Popspoken: Talk to me about your aesthetic – trippy cover art and mainly going anonymous with your band member names online.
JL: The band isn’t entirely anonymous, but we rather not have us as indivduals, be the focus. We like to have the listeners associate our music with whatever images/emotions that it invokes.
R: We not only go anonymous with our names online, our faces were even blurred out with formal photoshoots. That’s because those are not important, those are also not the things to be focused on. Glassmouth is about the music and our art on stage.
L: I feel like Glassmouth is its own entity.
C: I designed it to make other people’s eyes hurt the longer they stare at it.
PS: Do you think the general impression of a typical musician in Singapore is accurate?
JL: There are many great bands and musicians in Singapore, but not enough platforms to showcase them and even lesser platforms to bring these musicians/bands together.
L: There’re tons of amazing bands, but sadly almost all of them treat it as a part-time hobby. I believe that with this current period that we’re in now, there are quite a number of avenues for funding or social platforms to release your music on for bands to actually pursue it properly and to at least hope to be self-sustainable if they’re able to market themselves right.
PS: How do you write your music – from lyrics to riffs.
JL: We think of a cool riffs and figure out the arrangement. Lyrics are not written with the riffs in mind and are inspired by various subjects.
R: I will usually create the melody of the screaming, after JL and C completes the instrumentals. I will keep recording down all the humming into different small parts on my iPhone and after I realised I ran out of ideas, I’ll scale down to those that best suited the song. I use Audacity to cut and combine all the different parts into a complete song and that will be the final version to be on repeat to fill in the words.

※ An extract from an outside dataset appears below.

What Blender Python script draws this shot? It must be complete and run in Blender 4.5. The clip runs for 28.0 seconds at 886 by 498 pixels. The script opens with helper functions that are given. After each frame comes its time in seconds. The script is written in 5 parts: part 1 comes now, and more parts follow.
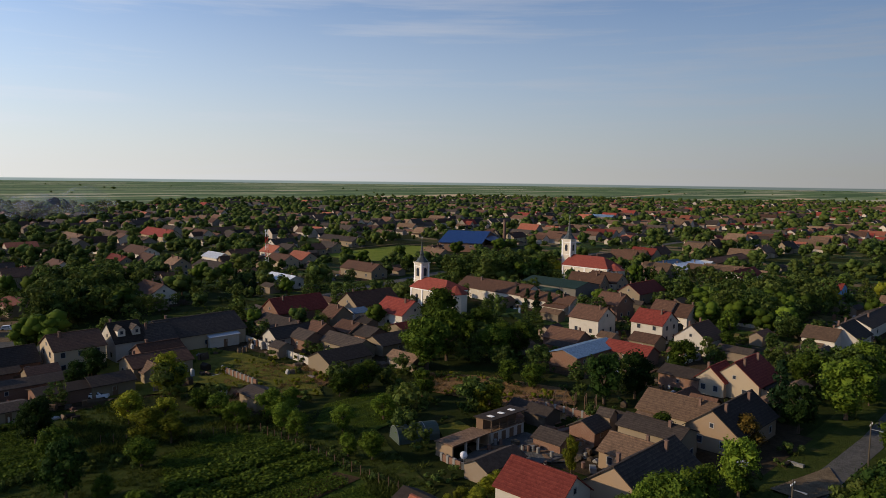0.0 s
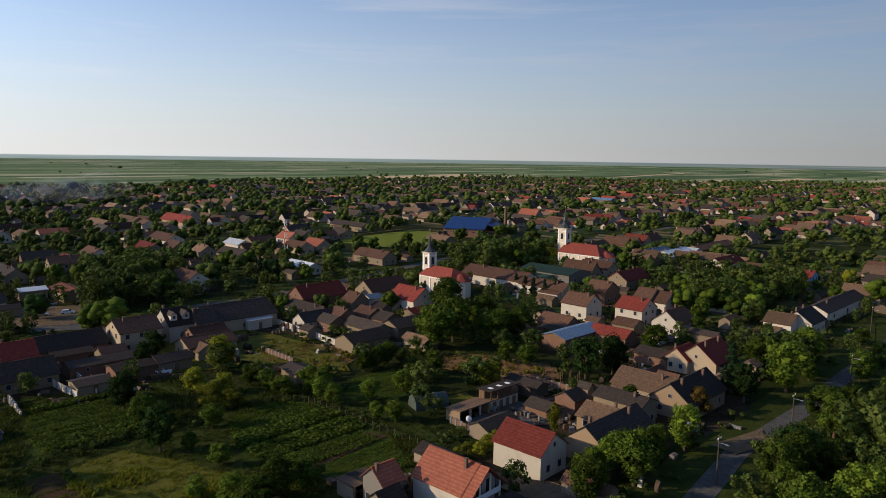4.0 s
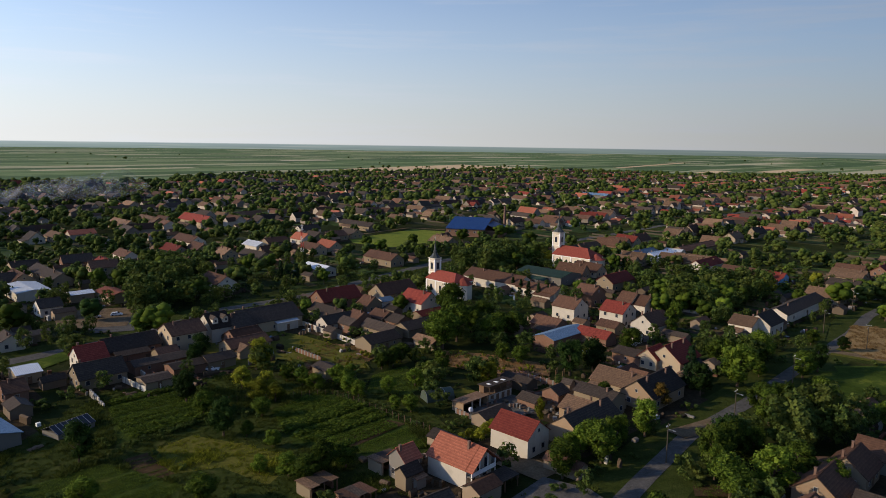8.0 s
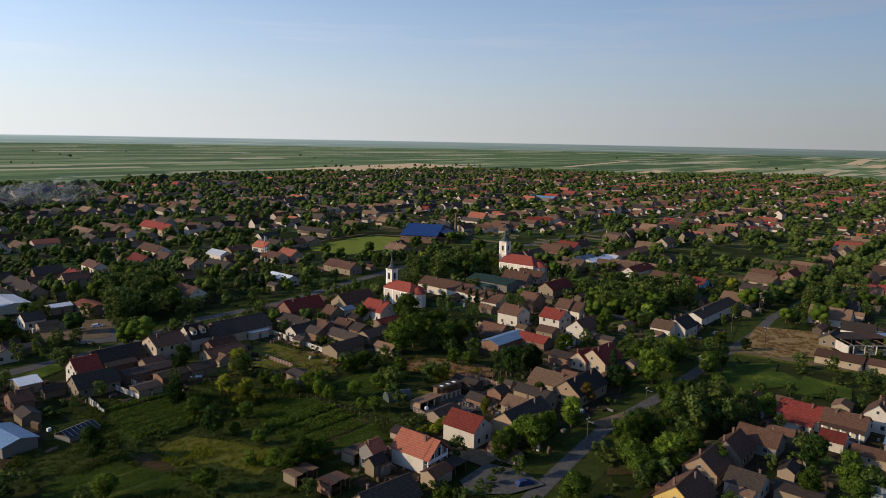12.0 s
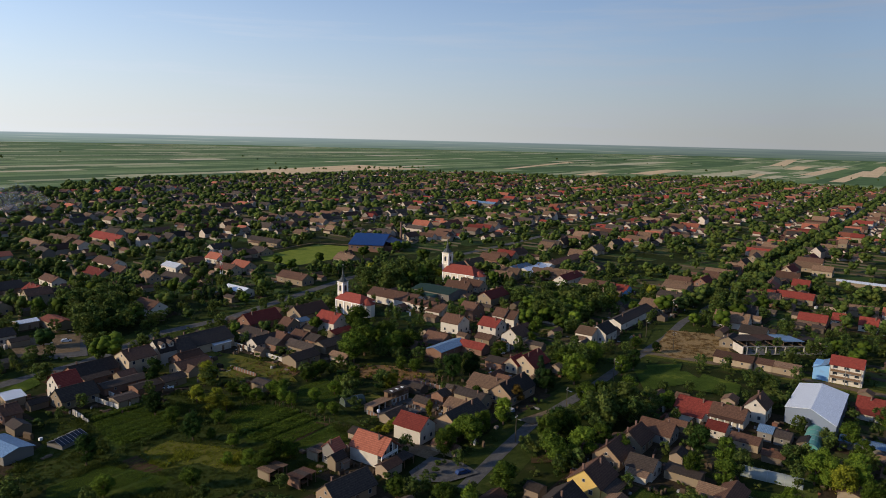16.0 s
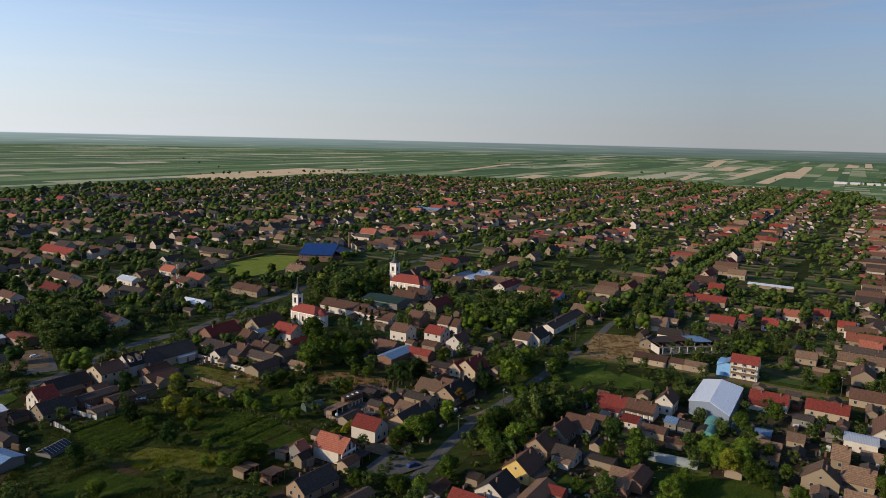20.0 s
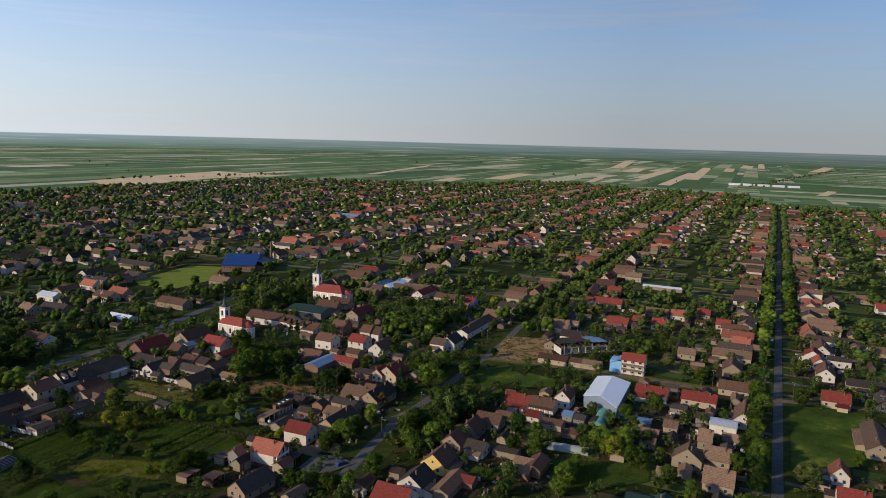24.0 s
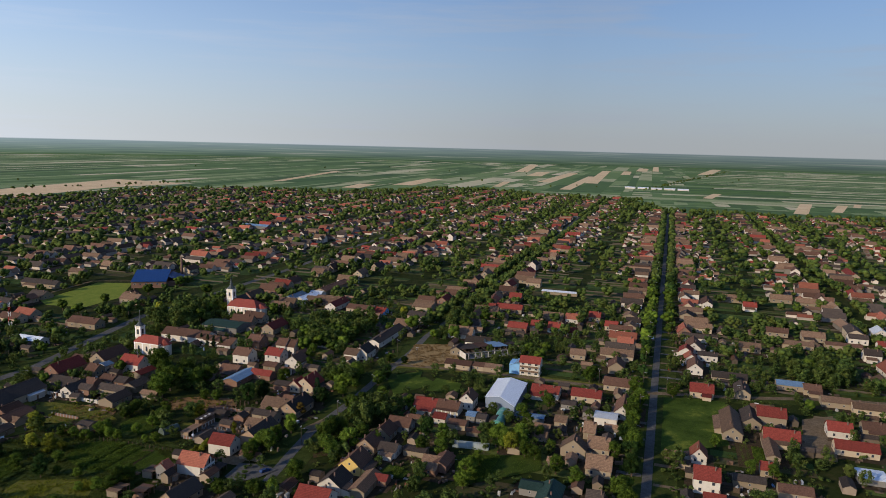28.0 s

C: I get angry at life and then proceed to bombard the keyboard brutally with my fingers, complaining about how the Starbucks employee got my order wrong. I use random number generators for the tempo and bar count. No actual musical skill involved.

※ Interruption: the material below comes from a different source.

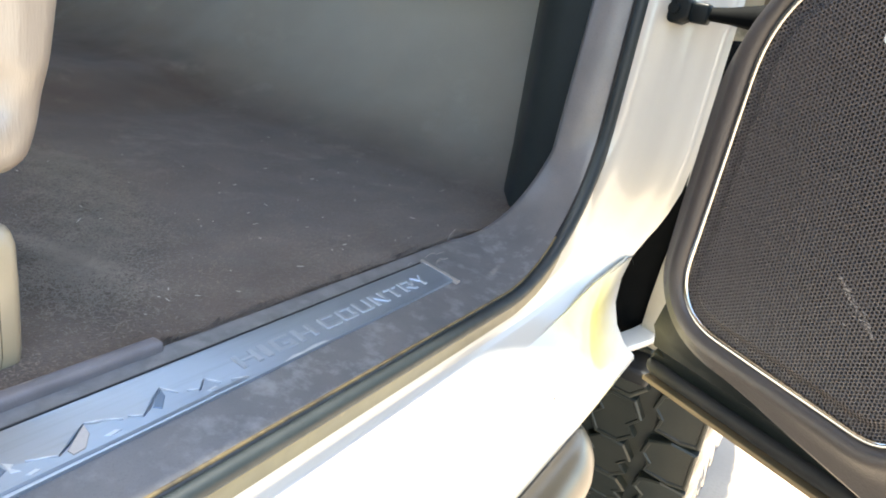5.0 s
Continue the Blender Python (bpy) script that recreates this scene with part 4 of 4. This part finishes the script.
def lug_mesh(name, outline, inner, outer):
    outline = [(y * 1.08, z * 1.18) for y, z in outline]
    me = bpy.data.meshes.new(name)
    bm = bmesh.new()
    a = [bm.verts.new((inner, y, z)) for y, z in outline]
    c = [(sum(p[0] for p in outline) / len(outline)), (sum(p[1] for p in outline) / len(outline))]
    m = [bm.verts.new((outer - 0.003, c[0] + (y - c[0]) * 1.0, c[1] + (z - c[1]) * 1.0)) for y, z in outline]
    b = [bm.verts.new((outer, c[0] + (y - c[0]) * 0.94, c[1] + (z - c[1]) * 0.93)) for y, z in outline]
    n = len(a)
    for lo, hi in ((a, m), (m, b)):
        for i in range(n):
            bm.faces.new((lo[i], lo[(i + 1) % n], hi[(i + 1) % n], hi[i]))
    top = bm.faces.new(b)
    bmesh.ops.recalc_face_normals(bm, faces=bm.faces)
    bmesh.ops.inset_region(bm, faces=[top], thickness=0.005, depth=0.0)
    bmesh.ops.inset_region(bm, faces=[top], thickness=0.002, depth=-0.0025)
    bm.to_mesh(me)
    bm.free()
    me.materials.append(TYRE)
    return me


W = half
shoulder = lug_mesh("lug", [(-W - 0.004, -0.040), (-W + 0.040, -0.044), (-W + 0.078, -0.030), (-W + 0.086, -0.002), (-W + 0.070, 0.014), (-W + 0.074, 0.034), (-W + 0.030, 0.041), (-W - 0.004, 0.036)], 0.416, 0.448)
shoulder_b = lug_mesh("lug", [(W + 0.004, 0.040), (W - 0.040, 0.044), (W - 0.078, 0.030), (W - 0.086, 0.002), (W - 0.070, -0.014), (W - 0.074, -0.034), (W - 0.030, -0.041), (W + 0.004, -0.036)], 0.416, 0.448)
middle = lug_mesh("lug", [(-0.046, -0.012), (-0.028, -0.042), (0.016, -0.045), (0.042, -0.022), (0.028, -0.006), (0.046, 0.012), (0.028, 0.042), (-0.016, 0.045), (-0.042, 0.022), (-0.028, 0.006)], 0.420, 0.450)
LUGS = 28
for k in range(LUGS):
    for me, shift in ((shoulder, 0.0), (middle, 0.45), (shoulder_b, 0.85)):
        ob = new("lug", me)
        ob.parent = wheel
        ob.matrix_local = Matrix.Rotation(-(k + shift) * 2 * math.pi / LUGS, 4, "Y")
rows = [[(r * math.cos(a), y, r * math.sin(a)) for a in np.linspace(0, 2 * math.pi, 48, endpoint=False)] for y, r in ((-half + 0.035, 0.222), (-half - 0.012, 0.228), (-half - 0.016, 0.222), (-half - 0.010, 0.208), (-half + 0.03, 0.195), (-half + 0.08, 0.19))]
part("rim", grid(rows, closed=True), CHROME, wheel, "polished chrome rim")
side = []
for y, rad in ((-0.001, 0.424), (-0.010, 0.412), (-0.017, 0.395), (-0.021, 0.37), (-0.022, 0.34), (-0.019, 0.305), (-0.012, 0.27), (0.0, 0.245)):
    ring_row = []
    for k in range(168):
        a = 2 * math.pi * k / 168
        block = 0.006 if (k % 6) < 3 and 0.36 < rad < 0.42 else 0.0
        rough = 0.004 * noise.noise(Vector((rad * 40, a * 9, 0)))
        ring_row.append((rad * math.cos(a), -half + y - block + rough, rad * math.sin(a)))
    side.append(ring_row)
part("sidewall", grid(side, closed=True), SIDEWALL, wheel, "glossy dressed sidewall with raised blocks")
for k in range(6):
    sp = box(0.045, 0.20, -half + 0.0, -half + 0.03, -0.022, 0.022, 0.008)
    bmesh.ops.rotate(sp, cent=(0, 0, 0), matrix=Matrix.Rotation(k * math.pi / 3 + 0.2, 3, "Y"), verts=sp.verts)
    part("spoke", sp, CHROME, wheel)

PS: Share with us what makes a great live music performance, by your standards.
JL: Bands that let the music take over and taking the stage with pure emotion.
R: Play at your 110% on stage, not just the playing and the tightness. How you present yourself on stage, what mood or feel you are creating, how you going to let the audiences leave with their jaw wide open.
Performance is not just about the right notes you strum or the right timing you hit on the snare but is like a theatrical play for the audience to be amazed by both audibly and visually.
L: When you just do your thing and be totally engulfed in the art that you are presenting sincerely to the people watching, be it just one person in the audience or a concert hall of 10,000.
C: A broken equipment by the end of the show and the crowd reluctantly clapping while looking confused.
PS: Does Baybeats help push underground music to the mainstream public for you?
JL: It definitely does. There are many music enthusiasts that attend Baybeats but aren’t aware of smaller shows. Baybeats opens up this avenue for bands to reach this audience.
R: We have seen heavy bands that played Baybeats before, who got more noticed and new followers and listeners. So as our music is even more niche than the usual metal or hadcore bands, hopefully the public will experience a different or fresh sound. Hopefully it will make them think: “Hey! This band is not bad!”
Glassmouth will be playing at this year’s Baybeats Festival that is happening from 17 to 19 August 2018!
They will be on for 19th August 2018, 7pm at the Powerhouse.